The network summarizes her views:
A 45-year-old mother from Rome, Meloni is deeply conservative, openly anti-LBGT, and has threatened to place same-sex unions, which were legalized in Italy in 2016, under review. She has also called abortion a “tragedy,” raising fears for the future of women’s rights in the country.
CNN said the agenda of the Brothers of Italy, which Meloni founded in 2012, is rooted in “Euroskepticism,” meaning support for Italians governing their lives rather than European Union bureaucrats in Brussels, and “anti-immigration policies,” meaning upholding the rule of law and advocating measures that take into account the interests and longterm well-being of everyone in the country.
The “CBS Evening News” account on Twitter said Meloni “leads a neo-fascist movement, reminiscent of Benito Mussolini’s party.”
In August, Meloni was criticized for posting a pixelated video of a Ukrainian woman being raped by an asylum seeker from Guinea in an Italian city.
“One cannot remain silent in the face of this atrocious episode of sexual violence against a Ukrainian woman carried out in daytime the in Piacenza by an asylum seeker,” Meloni wrote. “A hug to this woman. I will do everything I can to restore security to our cities.”
Among other issues, she also was criticized for her opposition to the experimental COVID-19 vaccines, including not vaccinating her daughter, and to mitigation measures.
Describing Brothers of Italy as “mainstream conservative,” Meloni rejects the description of her political views as “far right,” calling it a smear by opponents.
The name of her party comes from the words of the Italian national anthem.
With 63% of the votes counted, the coalition led by Meloni’s party was winning 44% of the vote.

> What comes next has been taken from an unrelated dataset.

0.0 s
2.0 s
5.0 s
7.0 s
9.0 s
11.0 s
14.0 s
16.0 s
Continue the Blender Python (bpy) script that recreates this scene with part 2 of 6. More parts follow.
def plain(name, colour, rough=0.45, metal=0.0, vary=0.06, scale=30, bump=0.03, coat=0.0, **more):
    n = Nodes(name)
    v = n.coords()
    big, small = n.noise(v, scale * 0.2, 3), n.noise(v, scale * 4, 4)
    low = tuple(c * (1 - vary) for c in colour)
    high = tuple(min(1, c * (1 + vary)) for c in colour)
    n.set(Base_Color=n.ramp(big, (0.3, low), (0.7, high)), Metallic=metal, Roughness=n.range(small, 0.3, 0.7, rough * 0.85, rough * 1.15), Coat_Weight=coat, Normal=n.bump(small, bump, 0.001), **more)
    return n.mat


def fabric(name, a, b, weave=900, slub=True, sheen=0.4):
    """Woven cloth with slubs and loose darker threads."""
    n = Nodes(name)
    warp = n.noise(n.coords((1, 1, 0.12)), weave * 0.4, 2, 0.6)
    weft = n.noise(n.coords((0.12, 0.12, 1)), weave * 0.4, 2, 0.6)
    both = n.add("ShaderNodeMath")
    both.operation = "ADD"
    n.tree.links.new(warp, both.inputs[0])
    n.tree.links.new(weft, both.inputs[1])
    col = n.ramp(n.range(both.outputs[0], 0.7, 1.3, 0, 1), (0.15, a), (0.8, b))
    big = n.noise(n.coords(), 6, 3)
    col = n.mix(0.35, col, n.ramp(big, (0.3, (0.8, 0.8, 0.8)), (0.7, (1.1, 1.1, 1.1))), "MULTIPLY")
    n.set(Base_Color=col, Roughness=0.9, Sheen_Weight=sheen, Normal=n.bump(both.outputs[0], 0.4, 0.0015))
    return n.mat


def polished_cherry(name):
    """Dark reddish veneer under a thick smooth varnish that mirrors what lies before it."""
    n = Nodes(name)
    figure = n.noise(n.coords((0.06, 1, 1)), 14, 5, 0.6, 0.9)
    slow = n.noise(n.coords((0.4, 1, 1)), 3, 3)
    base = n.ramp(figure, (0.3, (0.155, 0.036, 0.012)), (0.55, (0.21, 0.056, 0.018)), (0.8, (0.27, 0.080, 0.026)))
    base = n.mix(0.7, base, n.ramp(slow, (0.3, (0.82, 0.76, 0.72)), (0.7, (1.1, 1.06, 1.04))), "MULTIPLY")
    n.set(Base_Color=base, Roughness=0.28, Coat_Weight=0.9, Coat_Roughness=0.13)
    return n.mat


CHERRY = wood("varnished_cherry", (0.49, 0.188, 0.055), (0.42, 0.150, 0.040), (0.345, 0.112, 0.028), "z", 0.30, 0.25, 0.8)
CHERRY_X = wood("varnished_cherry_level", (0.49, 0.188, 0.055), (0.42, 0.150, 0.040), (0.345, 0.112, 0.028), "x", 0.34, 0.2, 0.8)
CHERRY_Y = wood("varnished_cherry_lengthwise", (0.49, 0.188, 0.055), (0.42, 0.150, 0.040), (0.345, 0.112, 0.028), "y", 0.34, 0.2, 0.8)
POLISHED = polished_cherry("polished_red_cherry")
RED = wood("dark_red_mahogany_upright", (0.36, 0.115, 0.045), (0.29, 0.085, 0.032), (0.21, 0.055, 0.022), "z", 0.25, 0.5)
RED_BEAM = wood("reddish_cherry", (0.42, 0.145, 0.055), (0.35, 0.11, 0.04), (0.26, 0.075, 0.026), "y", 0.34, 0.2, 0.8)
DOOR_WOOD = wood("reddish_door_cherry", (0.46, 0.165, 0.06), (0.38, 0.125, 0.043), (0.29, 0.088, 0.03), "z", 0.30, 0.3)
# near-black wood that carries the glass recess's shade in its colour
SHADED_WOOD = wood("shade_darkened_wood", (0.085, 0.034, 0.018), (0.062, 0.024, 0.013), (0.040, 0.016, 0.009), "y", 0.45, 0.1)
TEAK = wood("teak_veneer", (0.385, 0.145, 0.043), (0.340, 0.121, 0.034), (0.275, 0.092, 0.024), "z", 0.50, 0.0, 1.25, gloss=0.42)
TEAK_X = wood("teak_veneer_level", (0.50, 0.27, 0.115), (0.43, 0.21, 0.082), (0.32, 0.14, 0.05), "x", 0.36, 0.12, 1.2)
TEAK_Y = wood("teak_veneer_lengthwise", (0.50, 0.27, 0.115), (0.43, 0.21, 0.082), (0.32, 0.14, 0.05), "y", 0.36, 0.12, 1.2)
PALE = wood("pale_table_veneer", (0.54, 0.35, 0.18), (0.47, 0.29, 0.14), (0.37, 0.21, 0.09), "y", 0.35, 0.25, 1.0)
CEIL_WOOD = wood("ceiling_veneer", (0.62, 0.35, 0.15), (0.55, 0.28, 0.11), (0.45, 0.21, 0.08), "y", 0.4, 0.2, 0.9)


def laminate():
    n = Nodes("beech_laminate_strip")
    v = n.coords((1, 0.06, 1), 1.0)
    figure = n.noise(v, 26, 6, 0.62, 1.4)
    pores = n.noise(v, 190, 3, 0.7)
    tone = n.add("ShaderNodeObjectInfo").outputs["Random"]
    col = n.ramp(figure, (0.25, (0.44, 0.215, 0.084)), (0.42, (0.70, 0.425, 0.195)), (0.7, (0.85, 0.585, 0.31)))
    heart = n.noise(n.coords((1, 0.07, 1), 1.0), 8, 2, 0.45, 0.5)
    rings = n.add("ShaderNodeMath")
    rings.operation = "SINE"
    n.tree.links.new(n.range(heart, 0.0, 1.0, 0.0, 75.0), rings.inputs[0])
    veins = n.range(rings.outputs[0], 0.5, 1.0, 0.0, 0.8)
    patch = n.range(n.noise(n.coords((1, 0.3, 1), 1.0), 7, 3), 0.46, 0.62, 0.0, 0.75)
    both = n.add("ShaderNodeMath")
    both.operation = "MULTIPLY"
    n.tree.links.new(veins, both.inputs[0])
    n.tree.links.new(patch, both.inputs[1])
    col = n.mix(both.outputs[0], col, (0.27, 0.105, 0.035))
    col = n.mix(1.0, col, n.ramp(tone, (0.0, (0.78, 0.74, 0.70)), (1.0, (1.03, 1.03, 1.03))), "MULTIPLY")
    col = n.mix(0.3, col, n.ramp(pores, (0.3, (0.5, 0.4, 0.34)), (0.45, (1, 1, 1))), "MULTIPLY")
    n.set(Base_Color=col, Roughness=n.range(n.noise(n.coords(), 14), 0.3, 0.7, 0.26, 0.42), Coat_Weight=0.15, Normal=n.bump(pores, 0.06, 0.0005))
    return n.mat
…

According to the Italian Interior Ministry, the Brothers of Italy party had 26%, while Matteo Salvini’s League had 9% and Silvio Berlusconi’s Forza Italia 8%. Final results are expected Monday, but it is expected to take weeks to for the new government to be formed.
In her 2021 autobiography, Meloni said Russian leader Vladimir Putin should be commended for “defending European values and Christian identity.”

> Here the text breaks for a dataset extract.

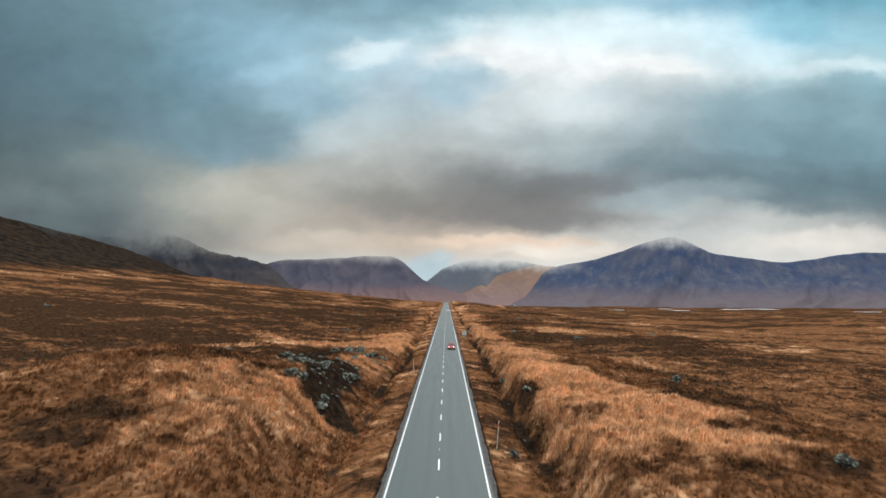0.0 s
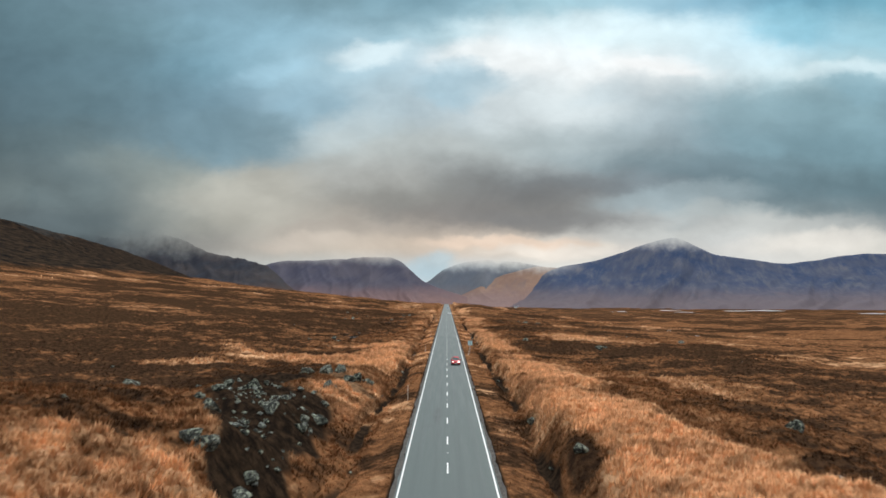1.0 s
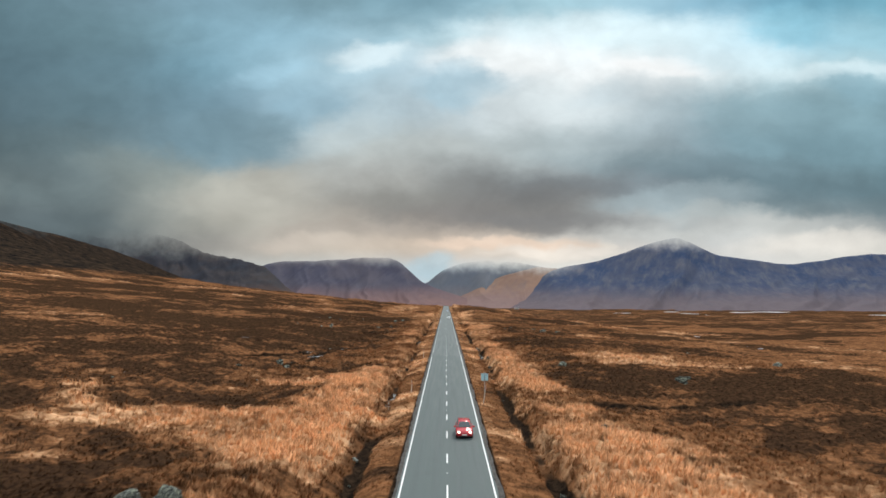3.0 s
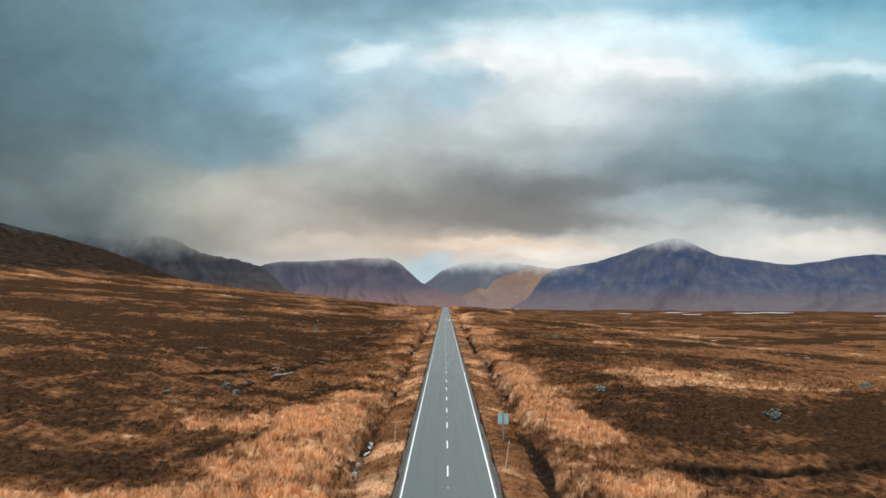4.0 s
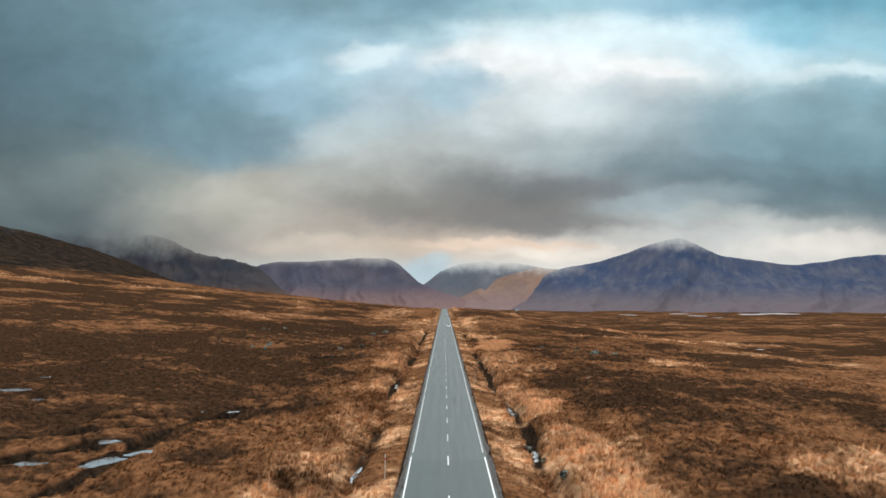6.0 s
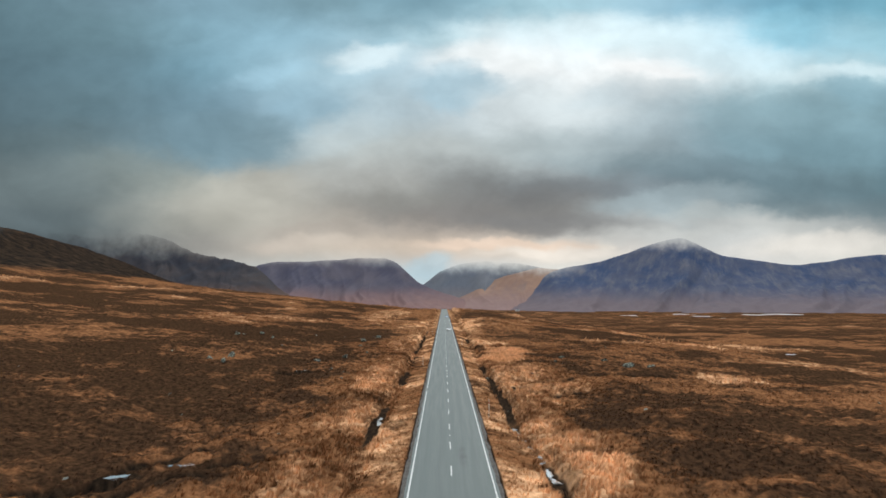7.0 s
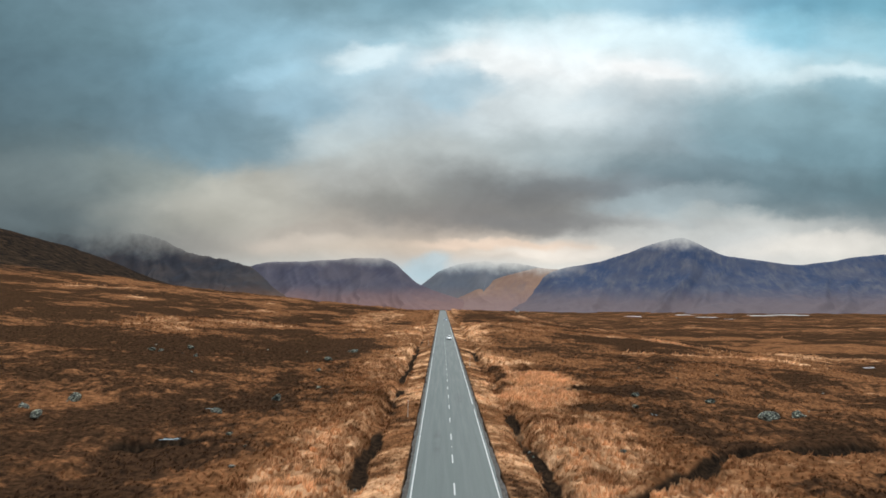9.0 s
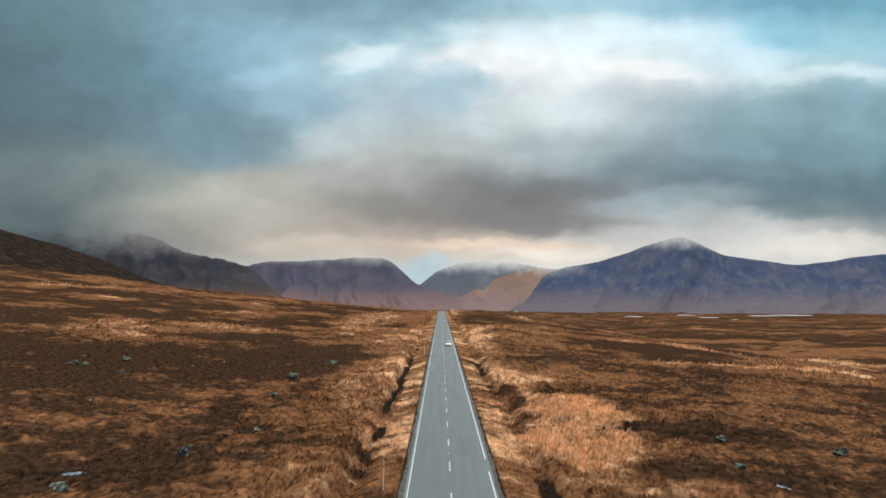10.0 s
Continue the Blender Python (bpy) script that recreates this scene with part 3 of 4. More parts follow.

But she has condemned Putin’s invasion of Ukraine and supports sanctions on Moscow.
‘Socialism is in my blood’
The characterization of Mussolini and his fascist political philosophy as “right wing” was addressed Monday in a thread on Twitter by Tom Elliott, the founder, and editor of the news site Grabien.
“Memo to my friends in the media covering Italy’s elections: Italian fascism – and especially Mussolini – were not ‘right wing,’ but rather another statist/collectivist ideology that was worshipped among left-wing intellectuals of the day,” he wrote.
Elliott pointed out that the political left in the 1920s and 1930s, including in the United States, “saw Mussolini as a hero.”
One of President Franklin Delano Roosevelt’s New Deal architects, Redford Guy Tugwell, wrote of Italian fascism: “It is the cleanest, neatest, most efficiently operating piece of social machinery I’ve ever seen. It makes me envious.”
When Mussolini formed the National Fascist Party, he said the objective was to advance socialism.
“Twelves years of my life in the (Socialist) party ought to be a sufficient guarantee of my socialist faith. Socialism is in my blood,” he said.
“I am and shall remain a socialist and my convictions will never change! They are bred into my very bones.”
Mussolini explained it was “necessary” to get rid of the old socialist party and replace it with his fascist party “in order to save socialism.”